Trump’s stamp of approval comes several weeks before a scheduled referendum in Egypt which would amend the country’s constitution to allow el-Sisi to serve for another 12 years beyond the end of his current term, subordinate the judiciary to his control and give the military tighter rein over the political process.

“He’s doing a great job,” Trump reiterated when asked about the bloody dictator’s effort to extend his grip on power until 2034. “I don’t know about the effort. I can just tell you he’s doing a great job.”

A White House official told reporters ahead of el-Sisi’s visit that the two leaders would discuss Egyptian border and maritime security, counter-terrorism efforts, the Sinai and economic development during closed-door meetings. Congressional leaders sent a letter to Secretary of State Mike Pompeo on Monday advising the Trump administration to use the cover of rampant human rights abuses in order to pressure Egypt over a recent $2 billion arms deal with Russia to purchase over 20 Sukhoi SU-35 fighter jets.

The Trump administration has made none of the pretenses over human rights abuses evinced by the Obama administration after it suspended aid shipments for two years following the 2013 coup. Over the last two years, Congress has approved the Trump administration’s request for nearly $3 billion in aid to the Sisi regime. Another $1.4 billion is in the pipeline for 2020. The Pentagon approved a $1 billion arms sale to Egypt at the end of last year, including 10 AH-64E Apache attack helicopters.

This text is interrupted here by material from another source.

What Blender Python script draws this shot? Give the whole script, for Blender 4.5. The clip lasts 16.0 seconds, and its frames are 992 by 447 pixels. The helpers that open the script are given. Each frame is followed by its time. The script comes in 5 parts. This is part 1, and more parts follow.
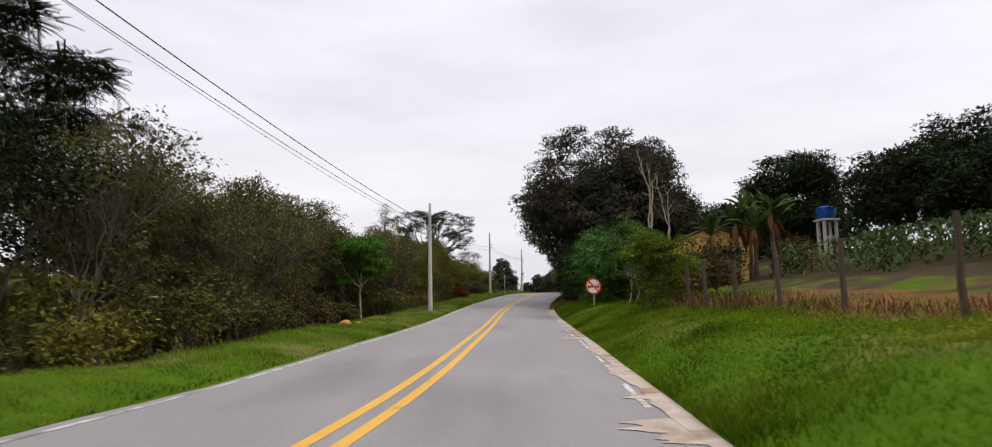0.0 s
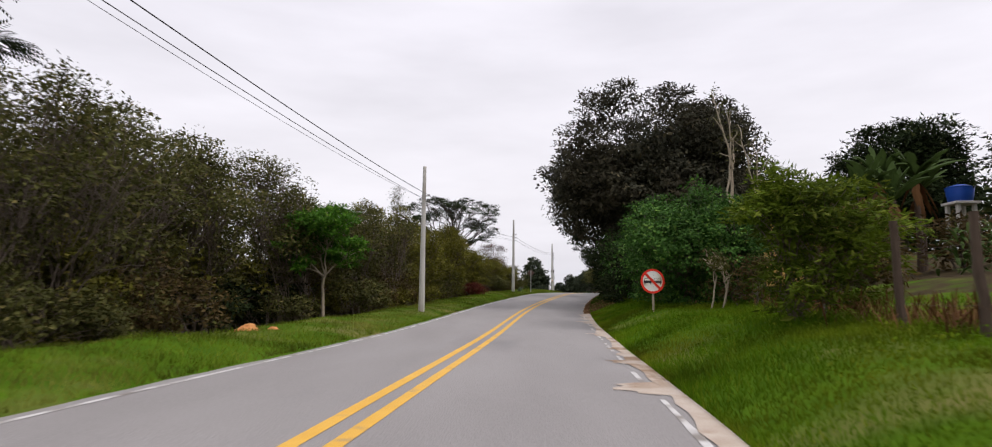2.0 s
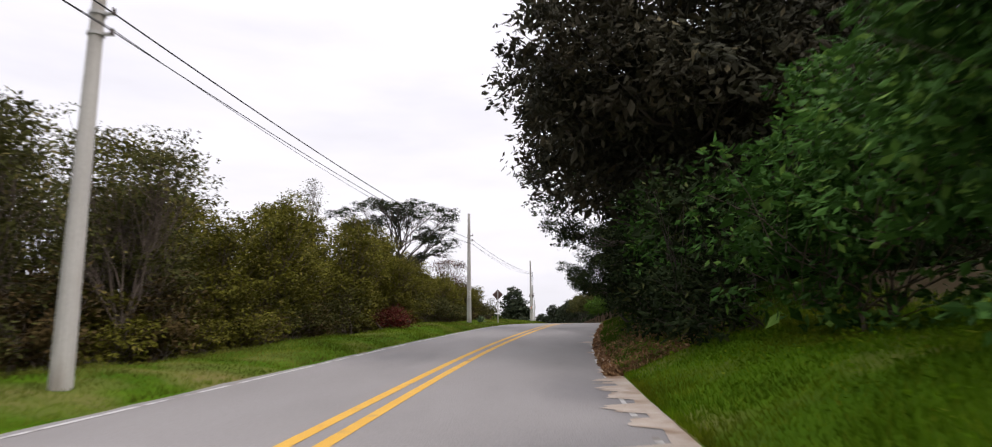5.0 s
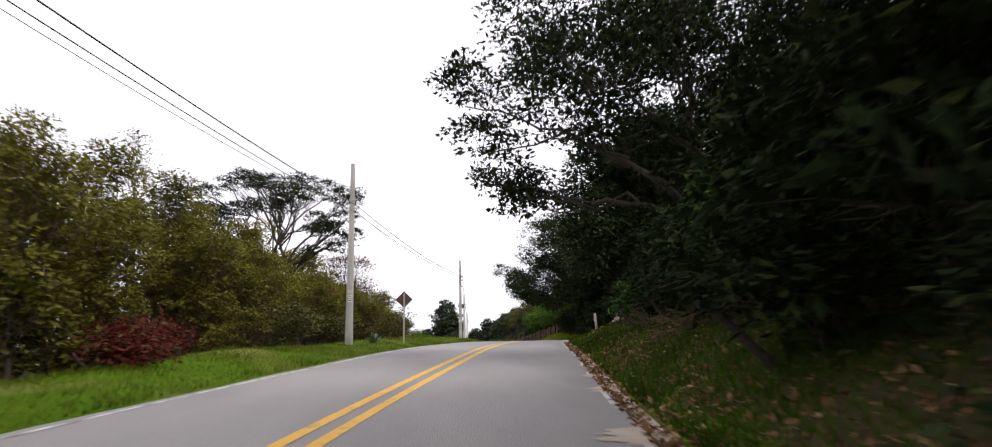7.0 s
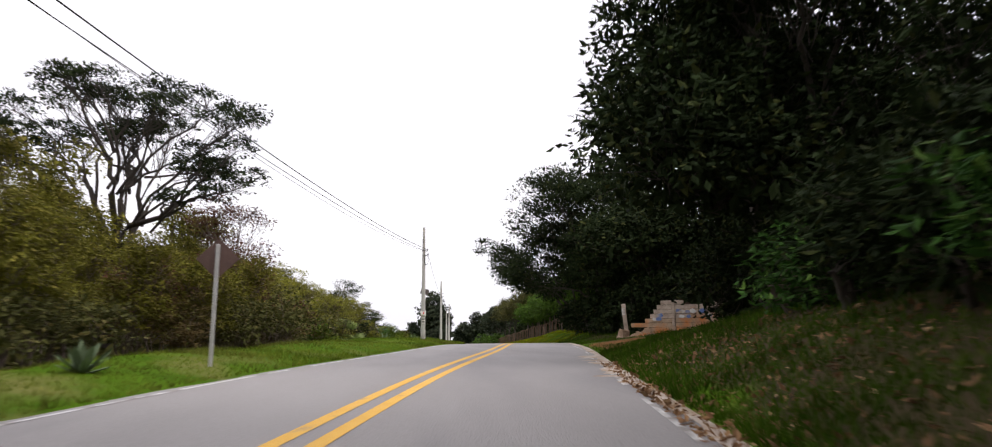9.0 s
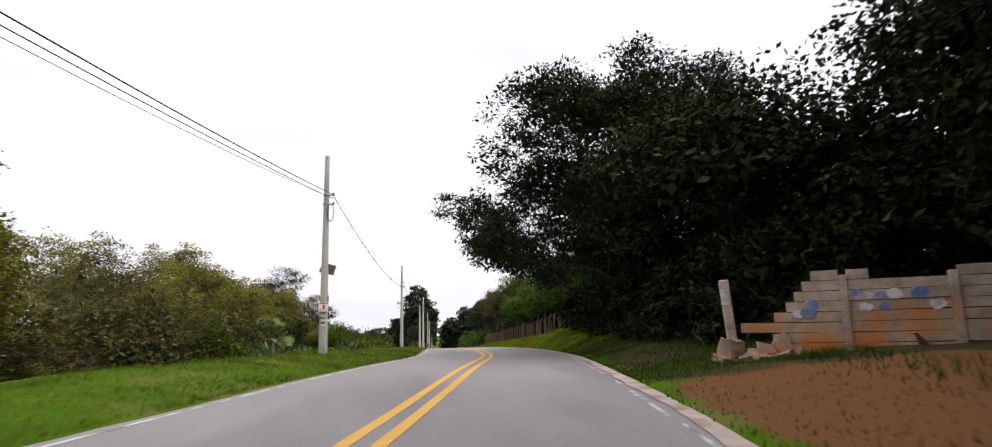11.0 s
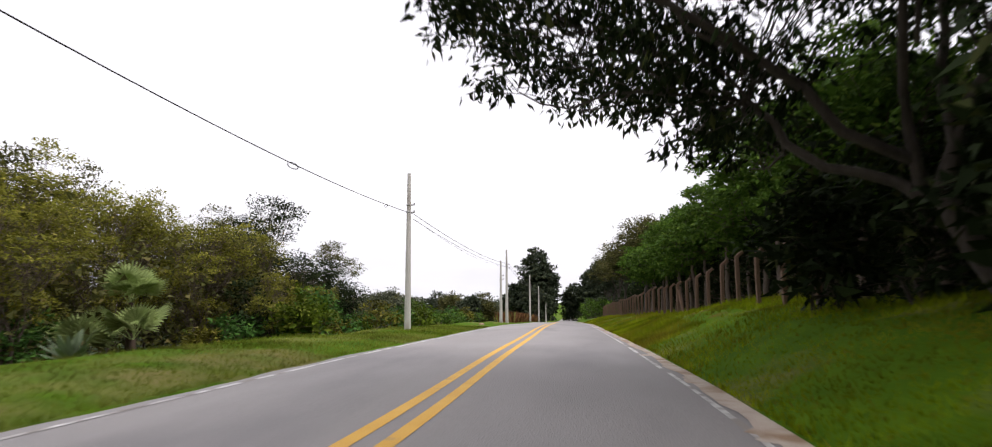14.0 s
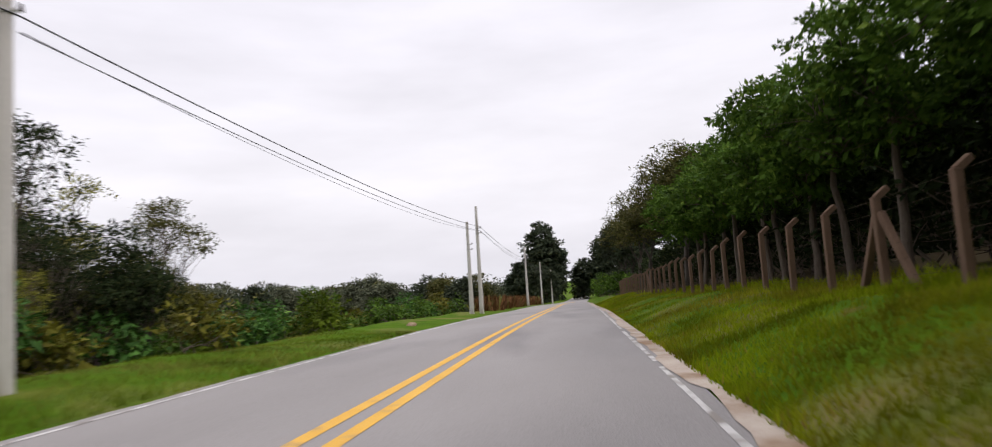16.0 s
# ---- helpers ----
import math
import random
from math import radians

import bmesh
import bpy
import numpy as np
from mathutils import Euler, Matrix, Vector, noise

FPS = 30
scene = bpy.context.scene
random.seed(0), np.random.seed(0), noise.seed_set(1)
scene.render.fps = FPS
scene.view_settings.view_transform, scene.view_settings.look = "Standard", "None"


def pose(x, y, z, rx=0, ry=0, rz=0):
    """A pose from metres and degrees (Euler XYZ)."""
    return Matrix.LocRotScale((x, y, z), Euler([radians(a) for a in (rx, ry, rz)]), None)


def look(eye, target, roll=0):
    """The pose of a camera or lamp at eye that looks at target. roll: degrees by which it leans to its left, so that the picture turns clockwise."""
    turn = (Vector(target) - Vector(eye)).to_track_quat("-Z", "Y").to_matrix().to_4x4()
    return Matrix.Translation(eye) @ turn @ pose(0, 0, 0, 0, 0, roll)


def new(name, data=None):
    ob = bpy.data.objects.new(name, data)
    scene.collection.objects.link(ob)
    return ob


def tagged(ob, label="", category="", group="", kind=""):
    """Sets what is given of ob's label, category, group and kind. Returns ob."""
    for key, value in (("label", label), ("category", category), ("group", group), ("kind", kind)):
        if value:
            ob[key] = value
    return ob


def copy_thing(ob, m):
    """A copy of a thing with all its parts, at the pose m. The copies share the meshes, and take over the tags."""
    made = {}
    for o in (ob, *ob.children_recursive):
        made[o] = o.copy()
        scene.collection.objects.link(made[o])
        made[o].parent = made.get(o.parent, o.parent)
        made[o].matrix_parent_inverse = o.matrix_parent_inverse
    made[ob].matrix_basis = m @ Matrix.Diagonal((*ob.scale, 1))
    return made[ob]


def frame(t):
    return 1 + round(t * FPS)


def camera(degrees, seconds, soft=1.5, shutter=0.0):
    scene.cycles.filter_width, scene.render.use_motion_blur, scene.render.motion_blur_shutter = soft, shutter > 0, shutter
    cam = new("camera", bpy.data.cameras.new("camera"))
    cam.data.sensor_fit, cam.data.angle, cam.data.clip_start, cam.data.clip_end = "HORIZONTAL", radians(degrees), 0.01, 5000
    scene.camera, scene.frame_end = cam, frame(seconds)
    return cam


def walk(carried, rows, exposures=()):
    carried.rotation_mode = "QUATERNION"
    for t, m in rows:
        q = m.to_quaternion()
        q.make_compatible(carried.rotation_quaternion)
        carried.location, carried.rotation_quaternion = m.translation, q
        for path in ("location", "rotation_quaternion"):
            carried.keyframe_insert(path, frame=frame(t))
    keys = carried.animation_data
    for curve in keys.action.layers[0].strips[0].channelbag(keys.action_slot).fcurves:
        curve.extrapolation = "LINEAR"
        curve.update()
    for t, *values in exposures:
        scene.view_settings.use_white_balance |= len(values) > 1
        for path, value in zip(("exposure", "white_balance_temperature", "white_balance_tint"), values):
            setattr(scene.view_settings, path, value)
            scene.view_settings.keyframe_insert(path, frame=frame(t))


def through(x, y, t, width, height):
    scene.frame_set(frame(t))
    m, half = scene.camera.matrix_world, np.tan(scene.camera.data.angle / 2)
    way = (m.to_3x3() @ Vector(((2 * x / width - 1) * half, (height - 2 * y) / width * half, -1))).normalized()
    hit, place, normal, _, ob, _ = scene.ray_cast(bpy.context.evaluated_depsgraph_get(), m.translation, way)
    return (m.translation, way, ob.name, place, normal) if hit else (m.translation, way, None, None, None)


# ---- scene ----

With el-Sisi’s visit coming a few days after Trump purged several of his top security officials, including those responsible for policing immigration and the US border, the US President did not have arms deals, human rights abuses or the Sinai on his mind during his appearance in the Oval Office.

Sitting side by side with the butcher of Cairo yesterday, Trump launched into a fascistic rant against migrants seeking to cross from Mexico into the United States and laws which supposedly blocked him from expelling hundreds of thousands of immigrants en masse. “We have the worst laws of any country anywhere in the world,” Trump fumed, listing “catch and release,” “chain migration,” the visa lottery, and asylum as those laws and policies he wanted to do away with.

When asked last week about his rationale for withdrawing the nomination of the acting head of Immigration and Customs Enforcement Ronald Vitiello to become the agency’s permanent director, Trump explained that “We want to go in a tougher direction.” This was followed by the forced resignation of Kirstjen Nielsen, the head of the Department of Homeland Security and the firing of Randolph Alles, the director of the Secret Service.

The purge was led by Trump’s fascistic adviser Stephen Miller, who pressed for a full travel ban on Muslims as well as the separation of children from their families at the border in the early days of the administration. He has now reportedly consolidated control over immigration policy.

Trump denied reports during Tuesday’s press conference that he was “cleaning house.” Instead he focused his ire on impoverished Central American and Mexican men, women and children seeking asylum in US. “It’s ridiculous. You have people coming in claiming asylum. They’re all reading exactly what the attorney gives them. They have a piece of paper. ‘Read what that is.’ And all of a sudden you’re entitled to asylum.”

He railed against the Ninth Circuit Court of Appeals, which handed down an order Monday blocking his administration’s “Remain in Mexico” policy that forces those seeking asylum in the US to wait on the Mexican side of the border until their cases are heard in immigration court, a process that can take months or years. “Nobody can believe these decisions that we’re getting from the Ninth Circuit, it’s a disgrace. So we’re fighting the bad laws.”

“But we’re bucking a court system that never ever rules for us,” Trump boasted. “And we’re bucking really bad things with Congress, with the Democrats in Congress not willing to act.” Last month Trump declared a national emergency at the border in order to illegally reapportion Pentagon funding without Congressional approval for the construction of a wall along the US-Mexico border. Several thousand active duty soldiers have been deployed to the southern border since last year to build barriers and reinforce border patrol agents who have detained tens of thousands of migrants in recent months.

Trump falsely proclaimed that the Democrats “want to have open borders, which means they want to have crime; they want to have drugs pouring into our country. They don’t want to act. We have to close up the borders. We’re doing it, but we’re doing it—I could do it much faster if they would act.”

“What we need: homeland security,” Trump concluded. “There’s no better term, no better name. We want homeland security and that’s what we’re going to get.”

Trump’s xenophobic rant in the presence of the dictator el-Sisi serves as a strong warning, a massive escalation of the war against immigrants and the repression of an expected upsurge of the working class is being prepared. Trump sees in el-Sisi’s brutal and systematic repression of mass popular opposition in Egypt a model for his own response to the eruption of any movement from below challenging the rule of America’s capitalist oligarchy.